Instruction:
Repeat every line of the listing below exactly, minus the pictures.

Provided data:
-------------------------

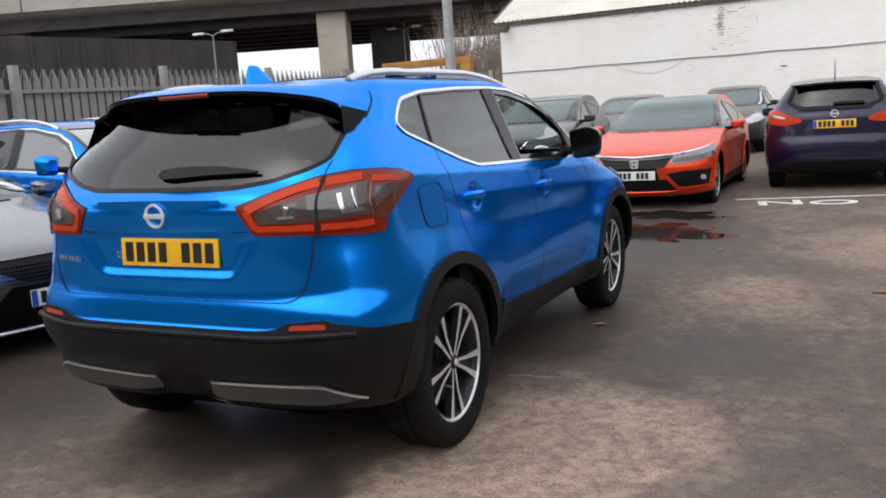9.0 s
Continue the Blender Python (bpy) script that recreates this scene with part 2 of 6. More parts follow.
def rounded(poly, r=0.02, k=4):
    """An outline with its corners rounded off."""
    out = []
    n = len(poly)
    for i in range(n):
        p, a, b = Vector(poly[i]), Vector(poly[i - 1]), Vector(poly[(i + 1) % n])
        da, db = a - p, b - p
        q = min(r, da.length * 0.45, db.length * 0.45)
        s, e = p + da.normalized() * q, p + db.normalized() * q
        for j in range(k + 1):
            t = j / k
            c = s * (1 - t) ** 2 + p * 2 * t * (1 - t) + e * t * t
            out.append((c.x, c.y))
    return out


class Shell:
    """A car's outer skin: level outlines stacked in height, open to the side, rear and front maps. y runs ahead, the rear axle at 0."""

    def __init__(self, yr, yf, hw, shoulder, top_w, zt, roof, lr, lf, nr=3.1, nf=2.7, side=None, back=None, power=0.95, crown=2.0, widen=0.0):
        self.yr, self.yf, self.w, self.zb = curve(yr), curve(yf), curve(hw), curve(shoulder)
        self.lr, self.lf = curve(lr), curve(lf)
        self.top_w, self.zt, self.roof, self.nf, self.power, self.crown, self.widen = top_w, zt, roof, nf, power, crown, widen
        self.nr = curve(nr) if isinstance(nr, list) else curve([(0, nr), (1, nr)])
        self.side, self.back = side, back
        self.mid = (self.yr(0.6) + self.yf(0.6)) / 2

    def ends(self, z):
        yr, yf, lr, lf = self.yr(z), self.yf(z), self.lr(z), self.lf(z)
        room = (yf - yr) * 0.96
        if lr + lf > room:
            lr, lf = lr * room / (lr + lf), lf * room / (lr + lf)
        return yr, yf, lr, lf

    def half(self, y, z):
        zb = self.zb(y)
        if z <= zb:
            return self.w(z)
        w0 = self.w(zb)
        top_w = self.top_w + self.widen * step01(-0.1, 1.3, y)
        if z >= self.zt:
            q = min(1.0, (z - self.zt) / (self.roof - self.zt))
            return top_w * max(0.0, 1 - q ** self.crown) ** (1 / self.crown) + 0.001
        s = (z - zb) / (self.zt - zb)
        return w0 + (top_w - w0) * s ** self.power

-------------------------

Answer to this exercise:
9.0 s
Continue the Blender Python (bpy) script that recreates this scene with part 2 of 6. More parts follow.
def rounded(poly, r=0.02, k=4):
    """An outline with its corners rounded off."""
    out = []
    n = len(poly)
    for i in range(n):
        p, a, b = Vector(poly[i]), Vector(poly[i - 1]), Vector(poly[(i + 1) % n])
        da, db = a - p, b - p
        q = min(r, da.length * 0.45, db.length * 0.45)
        s, e = p + da.normalized() * q, p + db.normalized() * q
        for j in range(k + 1):
            t = j / k
            c = s * (1 - t) ** 2 + p * 2 * t * (1 - t) + e * t * t
            out.append((c.x, c.y))
    return out


class Shell:
    """A car's outer skin: level outlines stacked in height, open to the side, rear and front maps. y runs ahead, the rear axle at 0."""

    def __init__(self, yr, yf, hw, shoulder, top_w, zt, roof, lr, lf, nr=3.1, nf=2.7, side=None, back=None, power=0.95, crown=2.0, widen=0.0):
        self.yr, self.yf, self.w, self.zb = curve(yr), curve(yf), curve(hw), curve(shoulder)
        self.lr, self.lf = curve(lr), curve(lf)
        self.top_w, self.zt, self.roof, self.nf, self.power, self.crown, self.widen = top_w, zt, roof, nf, power, crown, widen
        self.nr = curve(nr) if isinstance(nr, list) else curve([(0, nr), (1, nr)])
        self.side, self.back = side, back
        self.mid = (self.yr(0.6) + self.yf(0.6)) / 2

    def ends(self, z):
        yr, yf, lr, lf = self.yr(z), self.yf(z), self.lr(z), self.lf(z)
        room = (yf - yr) * 0.96
        if lr + lf > room:
            lr, lf = lr * room / (lr + lf), lf * room / (lr + lf)
        return yr, yf, lr, lf

    def half(self, y, z):
        zb = self.zb(y)
        if z <= zb:
            return self.w(z)
        w0 = self.w(zb)
        top_w = self.top_w + self.widen * step01(-0.1, 1.3, y)
        if z >= self.zt:
            q = min(1.0, (z - self.zt) / (self.roof - self.zt))
            return top_w * max(0.0, 1 - q ** self.crown) ** (1 / self.crown) + 0.001
        s = (z - zb) / (self.zt - zb)
        return w0 + (top_w - w0) * s ** self.power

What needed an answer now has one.